■ **GOAL**:
Keep only the lines of the listing that include the word "Vector", and copy them.

■ **DATA SECTION**:
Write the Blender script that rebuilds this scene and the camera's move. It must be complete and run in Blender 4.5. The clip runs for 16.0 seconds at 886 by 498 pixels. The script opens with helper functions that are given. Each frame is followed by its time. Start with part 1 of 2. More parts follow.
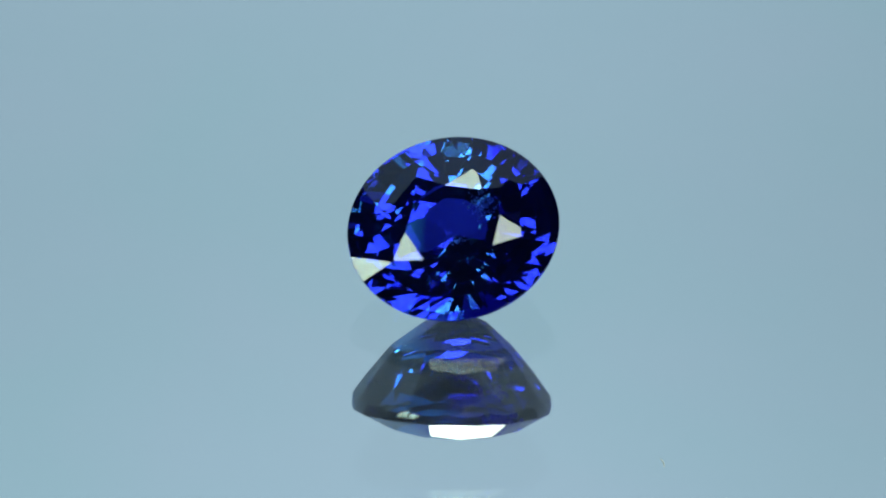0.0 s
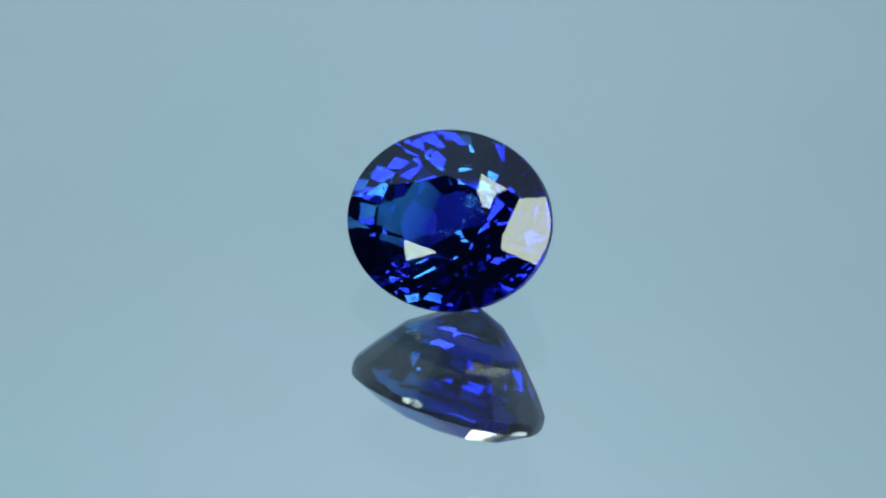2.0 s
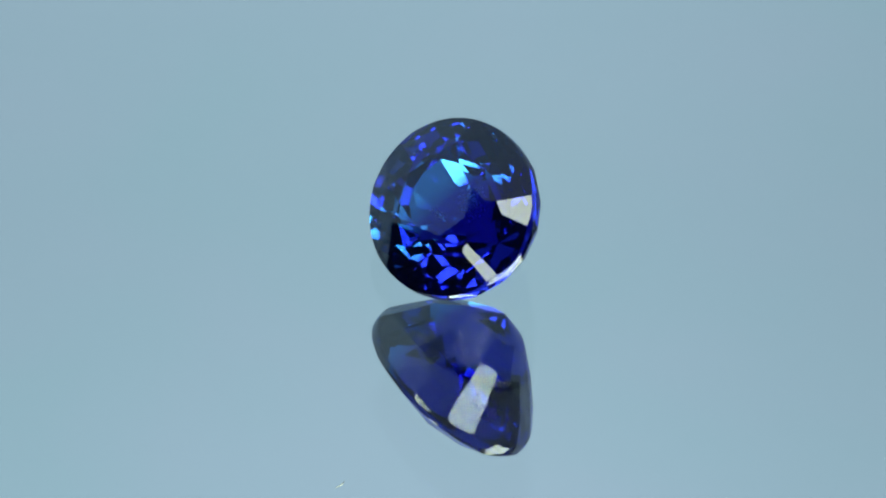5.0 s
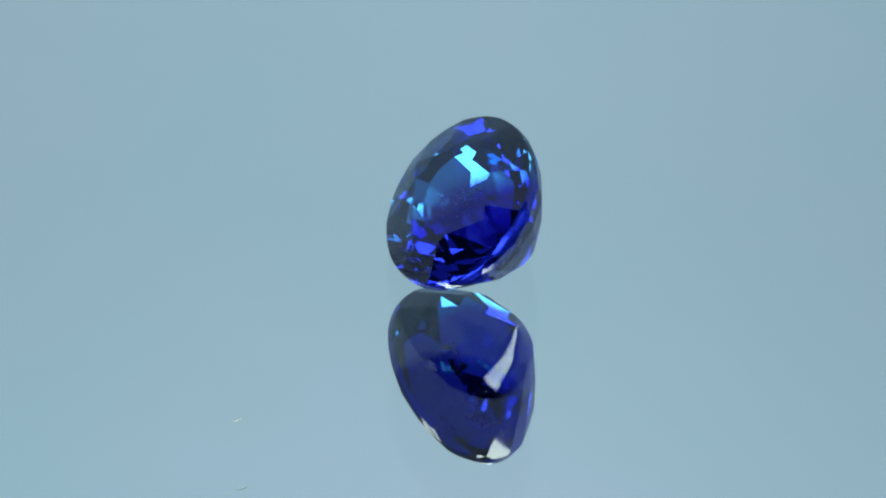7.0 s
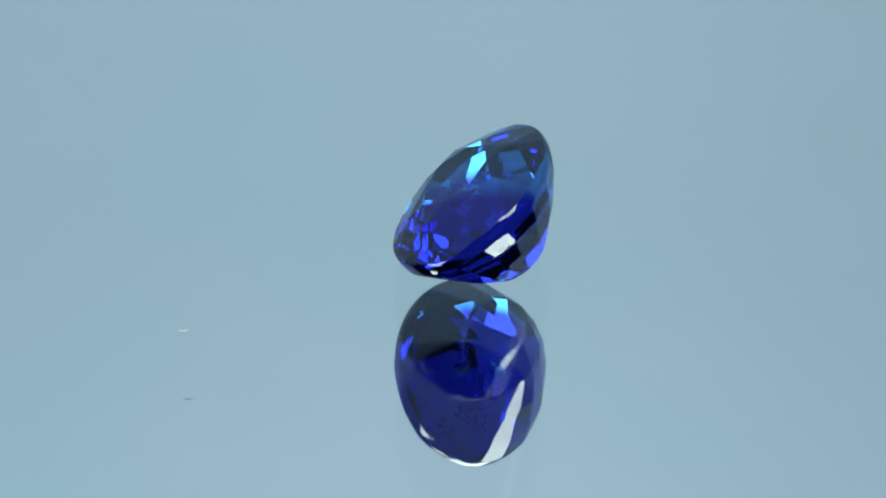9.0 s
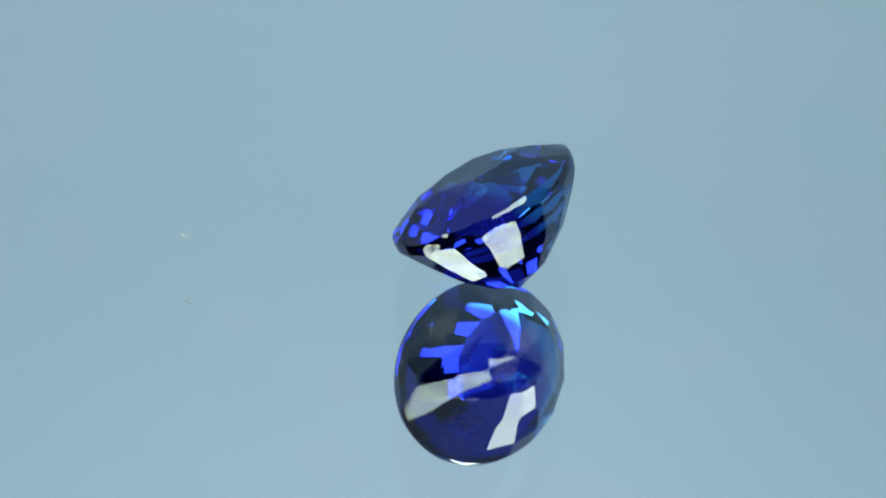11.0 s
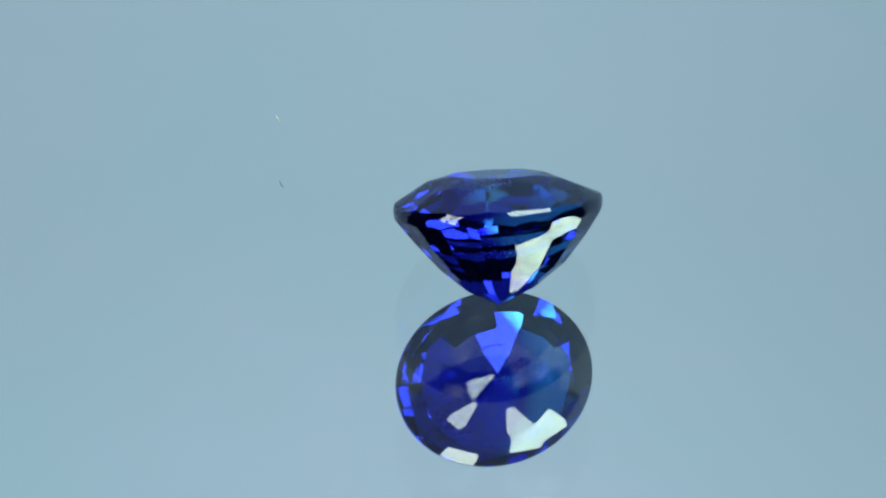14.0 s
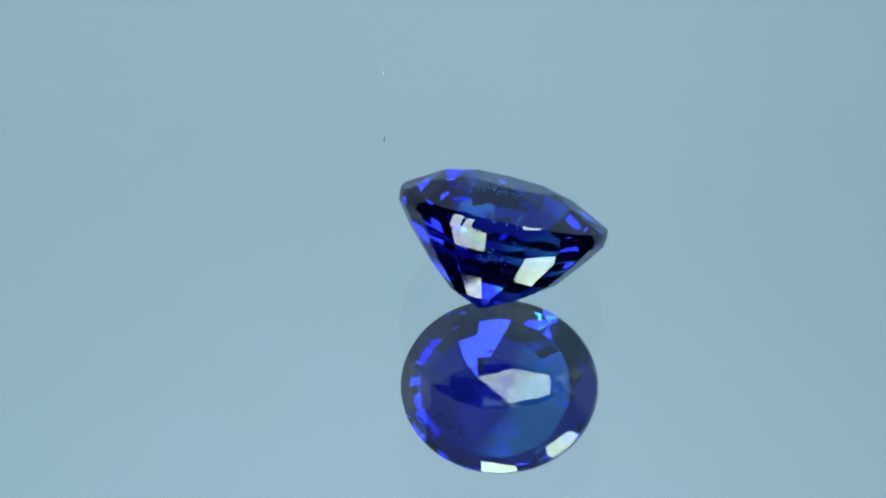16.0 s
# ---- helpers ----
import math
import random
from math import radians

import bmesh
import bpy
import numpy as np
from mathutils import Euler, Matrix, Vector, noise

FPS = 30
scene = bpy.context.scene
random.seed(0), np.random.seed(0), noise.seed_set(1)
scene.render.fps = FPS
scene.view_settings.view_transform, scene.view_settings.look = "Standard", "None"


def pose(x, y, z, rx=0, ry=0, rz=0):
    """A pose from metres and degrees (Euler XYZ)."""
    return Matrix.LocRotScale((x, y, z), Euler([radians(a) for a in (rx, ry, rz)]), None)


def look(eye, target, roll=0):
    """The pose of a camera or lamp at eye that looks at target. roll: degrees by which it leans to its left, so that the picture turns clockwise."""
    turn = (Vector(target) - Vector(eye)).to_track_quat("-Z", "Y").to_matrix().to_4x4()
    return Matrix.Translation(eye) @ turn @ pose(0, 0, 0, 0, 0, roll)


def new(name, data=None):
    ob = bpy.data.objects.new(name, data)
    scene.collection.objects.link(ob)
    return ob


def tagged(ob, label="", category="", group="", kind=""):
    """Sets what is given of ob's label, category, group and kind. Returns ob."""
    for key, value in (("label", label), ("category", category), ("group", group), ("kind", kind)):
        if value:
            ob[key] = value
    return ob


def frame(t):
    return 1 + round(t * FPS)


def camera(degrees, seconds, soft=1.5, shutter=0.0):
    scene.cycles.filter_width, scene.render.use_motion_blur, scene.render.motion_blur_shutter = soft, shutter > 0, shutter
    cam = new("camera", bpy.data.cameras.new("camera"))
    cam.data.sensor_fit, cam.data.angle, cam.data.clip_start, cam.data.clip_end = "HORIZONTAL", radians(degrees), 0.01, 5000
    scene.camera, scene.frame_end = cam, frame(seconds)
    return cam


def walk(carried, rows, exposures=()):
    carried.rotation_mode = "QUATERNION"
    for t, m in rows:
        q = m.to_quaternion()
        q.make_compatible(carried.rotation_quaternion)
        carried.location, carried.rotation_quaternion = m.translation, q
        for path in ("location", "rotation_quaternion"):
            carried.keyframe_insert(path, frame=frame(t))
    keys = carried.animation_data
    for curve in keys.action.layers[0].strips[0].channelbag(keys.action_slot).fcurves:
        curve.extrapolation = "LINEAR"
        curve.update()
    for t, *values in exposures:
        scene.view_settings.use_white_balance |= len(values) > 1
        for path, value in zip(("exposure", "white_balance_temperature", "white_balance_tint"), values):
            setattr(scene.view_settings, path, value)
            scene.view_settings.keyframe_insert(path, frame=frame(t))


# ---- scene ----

■ **WRITTEN ANSWER**:
from mathutils import Euler, Matrix, Vector, noise
    turn = (Vector(target) - Vector(eye)).to_track_quat("-Z", "Y").to_matrix().to_4x4()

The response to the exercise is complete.